Your task is to transcribe the records exactly, skipping every image.

***** TASK MATERIAL *****

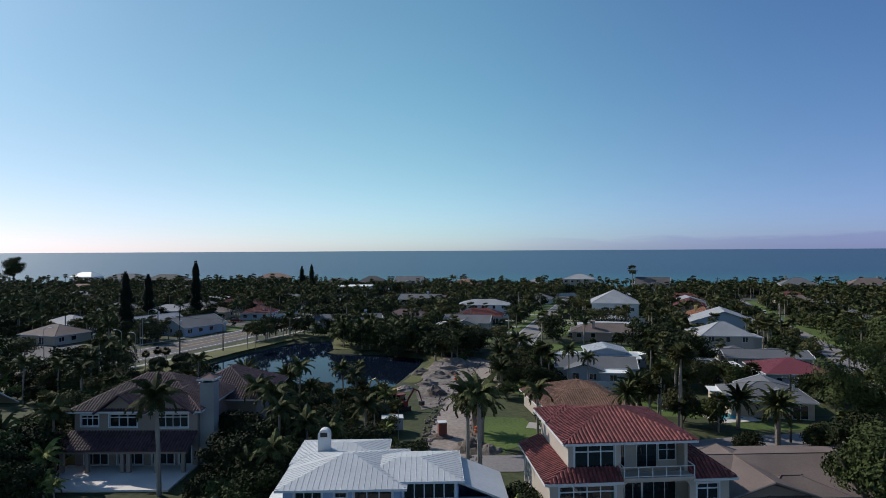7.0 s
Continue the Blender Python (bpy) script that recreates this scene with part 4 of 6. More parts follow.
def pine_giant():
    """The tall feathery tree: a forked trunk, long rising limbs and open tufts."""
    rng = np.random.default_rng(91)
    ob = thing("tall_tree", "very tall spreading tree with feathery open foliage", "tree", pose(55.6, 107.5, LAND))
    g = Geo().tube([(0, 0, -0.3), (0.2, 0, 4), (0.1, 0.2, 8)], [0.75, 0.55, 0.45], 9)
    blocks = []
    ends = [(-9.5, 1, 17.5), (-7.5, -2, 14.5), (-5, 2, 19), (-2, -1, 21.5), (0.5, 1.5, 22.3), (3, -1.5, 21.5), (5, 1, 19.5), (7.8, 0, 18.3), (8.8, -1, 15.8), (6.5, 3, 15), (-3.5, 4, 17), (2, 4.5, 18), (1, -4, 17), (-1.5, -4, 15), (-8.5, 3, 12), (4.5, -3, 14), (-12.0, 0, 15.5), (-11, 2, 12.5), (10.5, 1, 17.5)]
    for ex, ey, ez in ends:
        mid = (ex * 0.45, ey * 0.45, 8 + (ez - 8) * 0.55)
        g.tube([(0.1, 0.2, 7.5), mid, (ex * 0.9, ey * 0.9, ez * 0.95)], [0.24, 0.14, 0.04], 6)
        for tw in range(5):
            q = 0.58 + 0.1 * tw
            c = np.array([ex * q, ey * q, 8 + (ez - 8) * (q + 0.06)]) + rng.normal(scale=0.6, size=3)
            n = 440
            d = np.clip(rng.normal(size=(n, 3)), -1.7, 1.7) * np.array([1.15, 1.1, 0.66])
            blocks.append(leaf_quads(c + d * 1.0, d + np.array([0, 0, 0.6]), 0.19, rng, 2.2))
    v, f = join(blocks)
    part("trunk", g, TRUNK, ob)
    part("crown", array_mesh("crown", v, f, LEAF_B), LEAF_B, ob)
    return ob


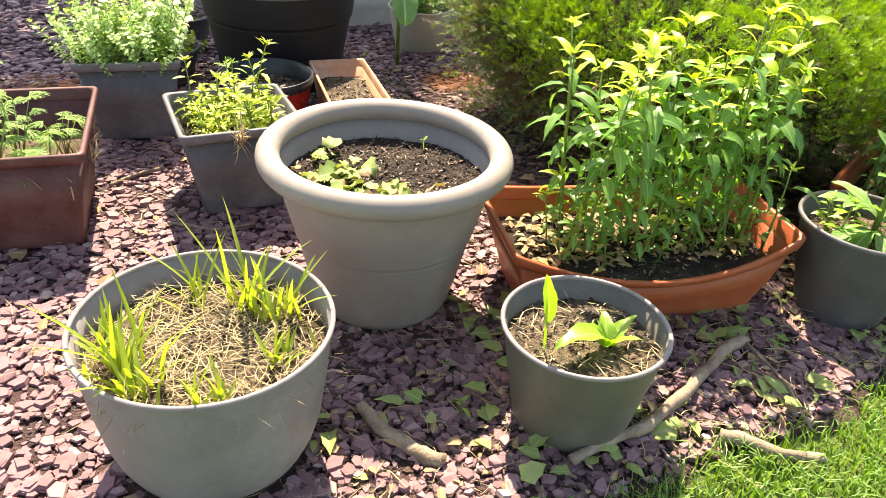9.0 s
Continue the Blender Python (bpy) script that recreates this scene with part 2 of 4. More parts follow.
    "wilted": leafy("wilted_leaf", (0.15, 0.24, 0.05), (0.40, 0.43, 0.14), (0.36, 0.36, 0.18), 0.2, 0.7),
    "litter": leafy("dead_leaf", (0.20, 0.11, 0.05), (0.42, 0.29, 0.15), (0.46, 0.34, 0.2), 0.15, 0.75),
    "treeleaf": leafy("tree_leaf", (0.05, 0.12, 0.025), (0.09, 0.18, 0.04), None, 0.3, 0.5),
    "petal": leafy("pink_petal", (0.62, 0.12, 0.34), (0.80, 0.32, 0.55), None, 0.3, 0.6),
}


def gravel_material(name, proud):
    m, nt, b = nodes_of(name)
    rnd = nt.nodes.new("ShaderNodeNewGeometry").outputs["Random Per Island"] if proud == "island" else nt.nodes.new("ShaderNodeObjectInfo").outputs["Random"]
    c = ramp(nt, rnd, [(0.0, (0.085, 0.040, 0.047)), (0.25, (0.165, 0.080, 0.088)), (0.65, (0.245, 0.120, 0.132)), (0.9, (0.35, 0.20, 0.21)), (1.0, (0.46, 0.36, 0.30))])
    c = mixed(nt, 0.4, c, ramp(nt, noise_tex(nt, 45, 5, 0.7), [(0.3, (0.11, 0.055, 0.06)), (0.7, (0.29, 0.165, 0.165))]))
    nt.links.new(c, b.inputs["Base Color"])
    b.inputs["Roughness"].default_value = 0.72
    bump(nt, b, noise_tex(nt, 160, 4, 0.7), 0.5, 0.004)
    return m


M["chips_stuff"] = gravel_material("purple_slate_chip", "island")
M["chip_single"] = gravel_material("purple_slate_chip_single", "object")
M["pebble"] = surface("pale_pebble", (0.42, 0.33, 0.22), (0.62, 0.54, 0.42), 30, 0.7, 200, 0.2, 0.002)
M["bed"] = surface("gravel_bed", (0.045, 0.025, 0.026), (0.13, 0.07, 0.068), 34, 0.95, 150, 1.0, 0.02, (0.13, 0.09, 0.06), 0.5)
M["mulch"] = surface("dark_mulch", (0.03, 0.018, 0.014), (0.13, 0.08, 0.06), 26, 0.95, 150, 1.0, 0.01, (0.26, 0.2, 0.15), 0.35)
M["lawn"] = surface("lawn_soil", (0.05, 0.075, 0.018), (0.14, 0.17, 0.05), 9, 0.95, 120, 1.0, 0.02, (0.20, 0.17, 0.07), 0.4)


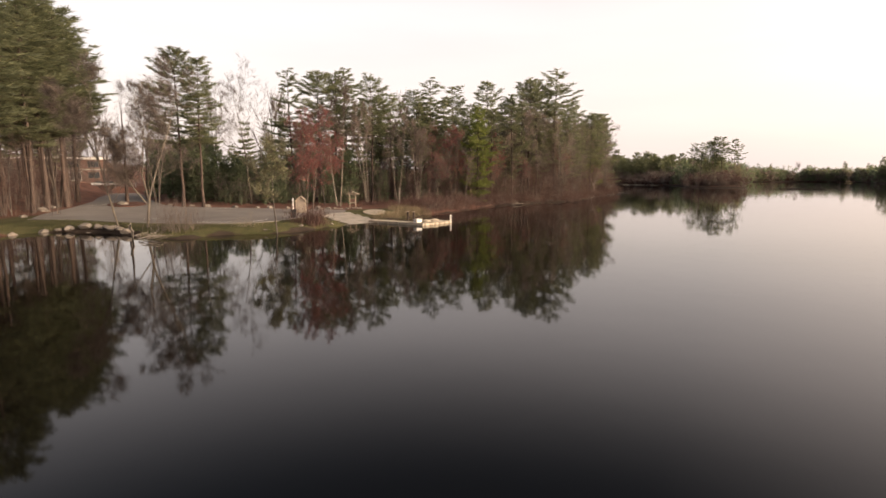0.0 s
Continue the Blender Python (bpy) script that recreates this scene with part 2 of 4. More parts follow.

*****

WRITTEN RESPONSE:
7.0 s
Continue the Blender Python (bpy) script that recreates this scene with part 4 of 6. More parts follow.
def pine_giant():
    """The tall feathery tree: a forked trunk, long rising limbs and open tufts."""
    rng = np.random.default_rng(91)
    ob = thing("tall_tree", "very tall spreading tree with feathery open foliage", "tree", pose(55.6, 107.5, LAND))
    g = Geo().tube([(0, 0, -0.3), (0.2, 0, 4), (0.1, 0.2, 8)], [0.75, 0.55, 0.45], 9)
    blocks = []
    ends = [(-9.5, 1, 17.5), (-7.5, -2, 14.5), (-5, 2, 19), (-2, -1, 21.5), (0.5, 1.5, 22.3), (3, -1.5, 21.5), (5, 1, 19.5), (7.8, 0, 18.3), (8.8, -1, 15.8), (6.5, 3, 15), (-3.5, 4, 17), (2, 4.5, 18), (1, -4, 17), (-1.5, -4, 15), (-8.5, 3, 12), (4.5, -3, 14), (-12.0, 0, 15.5), (-11, 2, 12.5), (10.5, 1, 17.5)]
    for ex, ey, ez in ends:
        mid = (ex * 0.45, ey * 0.45, 8 + (ez - 8) * 0.55)
        g.tube([(0.1, 0.2, 7.5), mid, (ex * 0.9, ey * 0.9, ez * 0.95)], [0.24, 0.14, 0.04], 6)
        for tw in range(5):
            q = 0.58 + 0.1 * tw
            c = np.array([ex * q, ey * q, 8 + (ez - 8) * (q + 0.06)]) + rng.normal(scale=0.6, size=3)
            n = 440
            d = np.clip(rng.normal(size=(n, 3)), -1.7, 1.7) * np.array([1.15, 1.1, 0.66])
            blocks.append(leaf_quads(c + d * 1.0, d + np.array([0, 0, 0.6]), 0.19, rng, 2.2))
    v, f = join(blocks)
    part("trunk", g, TRUNK, ob)
    part("crown", array_mesh("crown", v, f, LEAF_B), LEAF_B, ob)
    return ob


9.0 s
Continue the Blender Python (bpy) script that recreates this scene with part 2 of 4. More parts follow.
    "wilted": leafy("wilted_leaf", (0.15, 0.24, 0.05), (0.40, 0.43, 0.14), (0.36, 0.36, 0.18), 0.2, 0.7),
    "litter": leafy("dead_leaf", (0.20, 0.11, 0.05), (0.42, 0.29, 0.15), (0.46, 0.34, 0.2), 0.15, 0.75),
    "treeleaf": leafy("tree_leaf", (0.05, 0.12, 0.025), (0.09, 0.18, 0.04), None, 0.3, 0.5),
    "petal": leafy("pink_petal", (0.62, 0.12, 0.34), (0.80, 0.32, 0.55), None, 0.3, 0.6),
}


def gravel_material(name, proud):
    m, nt, b = nodes_of(name)
    rnd = nt.nodes.new("ShaderNodeNewGeometry").outputs["Random Per Island"] if proud == "island" else nt.nodes.new("ShaderNodeObjectInfo").outputs["Random"]
    c = ramp(nt, rnd, [(0.0, (0.085, 0.040, 0.047)), (0.25, (0.165, 0.080, 0.088)), (0.65, (0.245, 0.120, 0.132)), (0.9, (0.35, 0.20, 0.21)), (1.0, (0.46, 0.36, 0.30))])
    c = mixed(nt, 0.4, c, ramp(nt, noise_tex(nt, 45, 5, 0.7), [(0.3, (0.11, 0.055, 0.06)), (0.7, (0.29, 0.165, 0.165))]))
    nt.links.new(c, b.inputs["Base Color"])
    b.inputs["Roughness"].default_value = 0.72
    bump(nt, b, noise_tex(nt, 160, 4, 0.7), 0.5, 0.004)
    return m


M["chips_stuff"] = gravel_material("purple_slate_chip", "island")
M["chip_single"] = gravel_material("purple_slate_chip_single", "object")
M["pebble"] = surface("pale_pebble", (0.42, 0.33, 0.22), (0.62, 0.54, 0.42), 30, 0.7, 200, 0.2, 0.002)
M["bed"] = surface("gravel_bed", (0.045, 0.025, 0.026), (0.13, 0.07, 0.068), 34, 0.95, 150, 1.0, 0.02, (0.13, 0.09, 0.06), 0.5)
M["mulch"] = surface("dark_mulch", (0.03, 0.018, 0.014), (0.13, 0.08, 0.06), 26, 0.95, 150, 1.0, 0.01, (0.26, 0.2, 0.15), 0.35)
M["lawn"] = surface("lawn_soil", (0.05, 0.075, 0.018), (0.14, 0.17, 0.05), 9, 0.95, 120, 1.0, 0.02, (0.20, 0.17, 0.07), 0.4)


0.0 s
Continue the Blender Python (bpy) script that recreates this scene with part 2 of 4. More parts follow.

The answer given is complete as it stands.